WORK TO COMPLETE:
Repeat exactly the stretch of lines from the line containing "q = m.to_quaternion()" through the line containing "return n.outputs[0]", both included, and nothing else.

RECORDS FOR PROCESSING:
▬▬▬

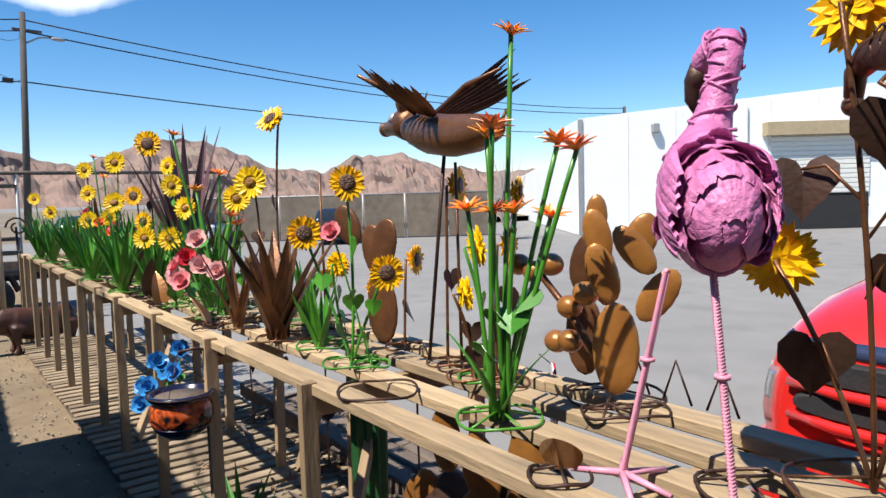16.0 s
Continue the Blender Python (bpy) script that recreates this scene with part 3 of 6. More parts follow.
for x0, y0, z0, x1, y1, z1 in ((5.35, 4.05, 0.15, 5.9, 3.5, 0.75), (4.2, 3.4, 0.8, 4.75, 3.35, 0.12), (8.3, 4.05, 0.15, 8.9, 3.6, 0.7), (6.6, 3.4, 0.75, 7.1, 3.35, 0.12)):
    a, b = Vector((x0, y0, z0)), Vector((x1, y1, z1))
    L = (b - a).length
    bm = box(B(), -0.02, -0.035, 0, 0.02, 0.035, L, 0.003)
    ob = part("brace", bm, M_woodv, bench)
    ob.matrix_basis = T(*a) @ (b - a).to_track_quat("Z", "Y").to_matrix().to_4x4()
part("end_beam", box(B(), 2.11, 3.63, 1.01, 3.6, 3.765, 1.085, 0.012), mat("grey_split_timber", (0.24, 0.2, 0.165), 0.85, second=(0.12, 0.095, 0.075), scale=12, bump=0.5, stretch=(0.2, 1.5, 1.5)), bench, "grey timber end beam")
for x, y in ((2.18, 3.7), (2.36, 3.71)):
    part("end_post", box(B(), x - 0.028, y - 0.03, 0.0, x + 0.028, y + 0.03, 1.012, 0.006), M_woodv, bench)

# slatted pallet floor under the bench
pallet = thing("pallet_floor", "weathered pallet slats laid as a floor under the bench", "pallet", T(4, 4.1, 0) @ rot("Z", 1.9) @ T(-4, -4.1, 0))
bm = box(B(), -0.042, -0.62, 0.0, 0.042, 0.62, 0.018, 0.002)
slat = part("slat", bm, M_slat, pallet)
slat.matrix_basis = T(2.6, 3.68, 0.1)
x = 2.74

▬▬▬

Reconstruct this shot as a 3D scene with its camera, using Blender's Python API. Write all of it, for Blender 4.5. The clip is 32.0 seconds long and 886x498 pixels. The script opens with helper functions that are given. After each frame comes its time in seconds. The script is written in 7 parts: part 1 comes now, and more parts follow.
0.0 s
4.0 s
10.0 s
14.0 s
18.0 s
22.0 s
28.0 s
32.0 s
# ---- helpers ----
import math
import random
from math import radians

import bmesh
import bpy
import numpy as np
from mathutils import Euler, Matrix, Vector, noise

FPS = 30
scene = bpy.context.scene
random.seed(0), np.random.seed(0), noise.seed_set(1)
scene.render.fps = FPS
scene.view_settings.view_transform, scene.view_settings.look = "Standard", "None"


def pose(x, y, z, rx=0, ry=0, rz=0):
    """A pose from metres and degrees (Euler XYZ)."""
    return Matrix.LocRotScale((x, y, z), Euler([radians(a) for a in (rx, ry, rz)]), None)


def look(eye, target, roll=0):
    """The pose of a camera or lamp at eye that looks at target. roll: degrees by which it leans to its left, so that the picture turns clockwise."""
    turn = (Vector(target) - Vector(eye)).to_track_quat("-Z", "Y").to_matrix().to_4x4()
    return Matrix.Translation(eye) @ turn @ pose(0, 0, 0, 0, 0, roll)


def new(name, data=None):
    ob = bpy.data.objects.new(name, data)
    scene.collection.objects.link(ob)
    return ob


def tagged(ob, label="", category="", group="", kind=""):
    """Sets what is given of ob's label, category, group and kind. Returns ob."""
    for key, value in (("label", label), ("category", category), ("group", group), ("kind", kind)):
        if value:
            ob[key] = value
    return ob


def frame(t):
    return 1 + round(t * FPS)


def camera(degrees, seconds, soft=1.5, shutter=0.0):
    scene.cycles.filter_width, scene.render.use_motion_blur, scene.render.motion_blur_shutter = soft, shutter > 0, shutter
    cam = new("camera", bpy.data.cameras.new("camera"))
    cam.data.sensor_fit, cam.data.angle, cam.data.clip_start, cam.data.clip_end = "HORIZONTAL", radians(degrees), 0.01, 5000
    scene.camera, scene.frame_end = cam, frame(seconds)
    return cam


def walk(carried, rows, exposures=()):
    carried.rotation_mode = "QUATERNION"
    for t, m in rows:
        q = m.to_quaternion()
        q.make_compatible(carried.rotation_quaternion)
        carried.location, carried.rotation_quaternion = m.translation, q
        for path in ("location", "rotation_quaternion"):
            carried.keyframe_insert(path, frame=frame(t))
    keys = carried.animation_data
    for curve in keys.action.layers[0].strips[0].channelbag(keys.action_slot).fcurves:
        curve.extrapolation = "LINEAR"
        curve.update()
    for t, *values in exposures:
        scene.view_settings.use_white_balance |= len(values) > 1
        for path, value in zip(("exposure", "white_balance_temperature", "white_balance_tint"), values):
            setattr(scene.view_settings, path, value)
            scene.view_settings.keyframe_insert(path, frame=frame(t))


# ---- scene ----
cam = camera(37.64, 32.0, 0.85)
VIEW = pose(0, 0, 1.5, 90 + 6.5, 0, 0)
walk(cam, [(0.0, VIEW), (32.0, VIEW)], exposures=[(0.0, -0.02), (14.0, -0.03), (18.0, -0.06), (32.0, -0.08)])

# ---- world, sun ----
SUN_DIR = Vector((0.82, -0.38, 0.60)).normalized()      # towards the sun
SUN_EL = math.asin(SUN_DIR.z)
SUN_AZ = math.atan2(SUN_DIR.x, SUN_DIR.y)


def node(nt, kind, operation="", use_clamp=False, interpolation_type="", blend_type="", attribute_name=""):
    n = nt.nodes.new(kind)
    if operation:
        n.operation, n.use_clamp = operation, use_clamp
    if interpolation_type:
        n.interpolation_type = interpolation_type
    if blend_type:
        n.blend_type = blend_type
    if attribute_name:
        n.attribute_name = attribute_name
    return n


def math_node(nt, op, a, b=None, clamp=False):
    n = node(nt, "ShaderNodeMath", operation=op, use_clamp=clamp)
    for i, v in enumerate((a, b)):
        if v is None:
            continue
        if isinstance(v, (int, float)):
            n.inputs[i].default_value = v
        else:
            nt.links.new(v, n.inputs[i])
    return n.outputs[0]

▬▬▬

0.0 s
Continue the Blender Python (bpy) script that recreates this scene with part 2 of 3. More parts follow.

▬▬▬

RESPONSE TO THIS TASK:
        q = m.to_quaternion()
        q.make_compatible(carried.rotation_quaternion)
        carried.location, carried.rotation_quaternion = m.translation, q
        for path in ("location", "rotation_quaternion"):
            carried.keyframe_insert(path, frame=frame(t))
    keys = carried.animation_data
    for curve in keys.action.layers[0].strips[0].channelbag(keys.action_slot).fcurves:
        curve.extrapolation = "LINEAR"
        curve.update()
    for t, *values in exposures:
        scene.view_settings.use_white_balance |= len(values) > 1
        for path, value in zip(("exposure", "white_balance_temperature", "white_balance_tint"), values):
            setattr(scene.view_settings, path, value)
            scene.view_settings.keyframe_insert(path, frame=frame(t))


# ---- scene ----
cam = camera(37.64, 32.0, 0.85)
VIEW = pose(0, 0, 1.5, 90 + 6.5, 0, 0)
walk(cam, [(0.0, VIEW), (32.0, VIEW)], exposures=[(0.0, -0.02), (14.0, -0.03), (18.0, -0.06), (32.0, -0.08)])

# ---- world, sun ----
SUN_DIR = Vector((0.82, -0.38, 0.60)).normalized()      # towards the sun
SUN_EL = math.asin(SUN_DIR.z)
SUN_AZ = math.atan2(SUN_DIR.x, SUN_DIR.y)


def node(nt, kind, operation="", use_clamp=False, interpolation_type="", blend_type="", attribute_name=""):
    n = nt.nodes.new(kind)
    if operation:
        n.operation, n.use_clamp = operation, use_clamp
    if interpolation_type:
        n.interpolation_type = interpolation_type
    if blend_type:
        n.blend_type = blend_type
    if attribute_name:
        n.attribute_name = attribute_name
    return n


def math_node(nt, op, a, b=None, clamp=False):
    n = node(nt, "ShaderNodeMath", operation=op, use_clamp=clamp)
    for i, v in enumerate((a, b)):
        if v is None:
            continue
        if isinstance(v, (int, float)):
            n.inputs[i].default_value = v
        else:
            nt.links.new(v, n.inputs[i])
    return n.outputs[0]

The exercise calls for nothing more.